Точная копия старинной уникальной книги (в прямом смысле уникальной, в единственном экземпляре сохранившейся) – настолько точная, что все потертости воспроизведены? Такие издания были, в России в том числе. Нет, конечно, это совсем не то. Потому что именно такой книги в реальности не было. Ни в 1950-е годы, ни ранее. Перевод Нины Демуровой, напечатанный в этой книге, появился в 1967 году. Если уж в самом деле копировать, то можно было взять перевод Анатолия Дактиля с классическими иллюстрациями Тенниела, в 1923 году изданный в частном издательстве, красиво, почти как в старые дореволюционные времена. Так что перед нами не копия.

Стилизация? Нет. В этом случае не изображают потертости и помятости. Вот передо мной трехтомник Монтеня в издании «Рипол-Классик» – типичная стилизация под несколько абстрактную книжную старину. При этом книга новехонькая, с иголочки. Больше того, цветные вклейки со старинными натюрмортами, напечатанными «навылет», то есть в обрез страницы, ясно дают понять, что это современное издание.

Может быть, новодел? Но новодел – это «почти копия», где, скажем, цветные иллюстрации «в три прогона» сделаны дешевым современным способом и вообще сильно упрощена технология печати. В каком-то смысле к новоделам относятся фотомеханические переиздания старых энциклопедий, например полного Брокгауза. Новодел опять же не стремится изображать дряхлость переплета и засаленность форзаца.

Что же перед нами?

Это какое-то новое явление культуры. Какой-то особо утонченный фальсификат. Книга, которой на самом деле не было, сделана так, как будто она была. Как будто ее читал папа сегодняшнего ребенка. А может быть, даже дедушка. Псевдореликвия семьи. Псевдоистория домашней библиотеки.

Такие «псевдоисторические артефакты» решительно отличаются от вещей намеренно шутливых, игровых. Например, от ноутбуков из красного дерева с перламутровыми клавишами, стилизованных под старинные пишущие машинки.
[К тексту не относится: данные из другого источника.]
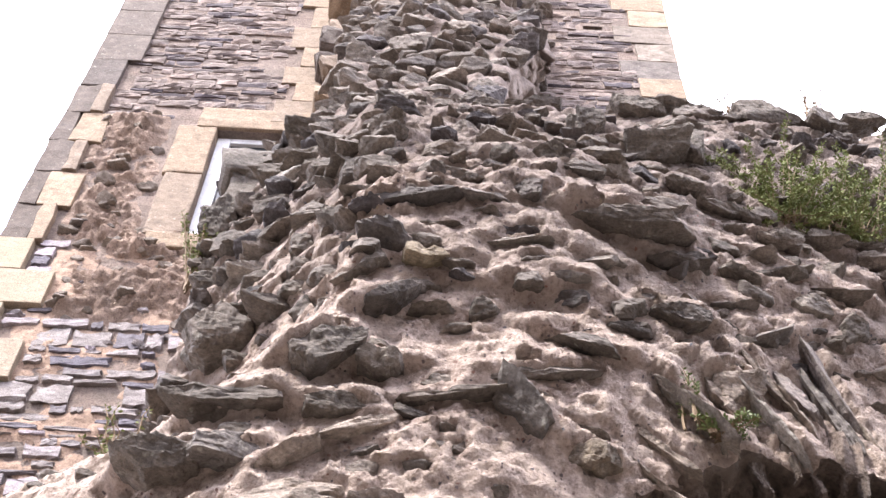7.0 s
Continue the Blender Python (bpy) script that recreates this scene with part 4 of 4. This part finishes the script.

От мобильников, оформленных как золотая табакерка с портретом императора. Всем ясно, что это игра, что у прабабушки не было компьютера. И что царь не дарил мобильников своим придворным.

Пока еще ясно, скажу с некоторой осторожностью.

Здесь же речь идет о создании некоей «новой старины», а значит и «новой истории».

То, чего не было, превращается сначала в псевдоисторический артефакт, а потом, глядишь, и в исторический факт.

Похоже получилось с Царицынским дворцом в Москве. Известно, что Екатерина Вторая забраковала проект, здание осталось недостроенным. Но московские власти подумали: как же так, в Питере куча царских дворцов XVIII века, а в Москве – ни одного? Историческую несправедливость надо исправлять. Поэтому дворец возвели (как бы ослушавшись приказа матушки-императрицы), а во дворце построили тронный зал Екатерины. Кто и когда сидел на этом троне? Да никто и никогда. Зато красиво. Пусть стоит.

Бунин в своих мемуарах рассказывал об Алексее Толстом – тот якобы скупал на рынке портреты вельмож XVIII века, развешивал их в комнате, а гостям говорил этак небрежно: «Не обращайте внимания на этот фамильный хлам». Не надо насмехаться и осуждать. Обычное дело – мы присваиваем, переделываем, изготавливаем историю для себя, по себе. Историю своей семьи, своей литературы, своей страны, наконец.

Так всегда было, и в больших государственно-исторических концепциях, и при составлении домашних библиотек и семейных альбомов. Надо только понимать, как это делается. И знать, что это делается буквально на наших глазах. Кадры из художественного фильма превращаются в кинохронику («Октябрь» Эйзенштейна). Постановочная документалистика формирует стиль власти («Триумф воли» Рифеншталь). Одно великое событие (Куликовская битва) вдруг перестает быть узловым пунктом национальной истории и заменяется другим (изгнание поляков из Кремля).

Замечательно красивые якобы старинные детские книги – они тоже правят историю. Тонко, незаметно и надежно. Даже не историю, а ее основу – самоё идею достоверности, реальности, фактичности.

И не надо удивляться, что потом придут умные знающие люди и объяснят, что Пушкин на самом деле поехал в Китай в январе 1831 года. Но это была секретная миссия, очень важная, отношения с Китаем всегда были приоритетом для России. Пушкин поехал, а в Питере остался его двойник. В иркутской тайге Пушкина-Амурского убил агент французской разведки. Вас интересует судьба его двойника, Пушкина-Петербургского? Продолжение следует.

Оно всегда следует. История не останавливается. Особенно в том, что касается прошлого.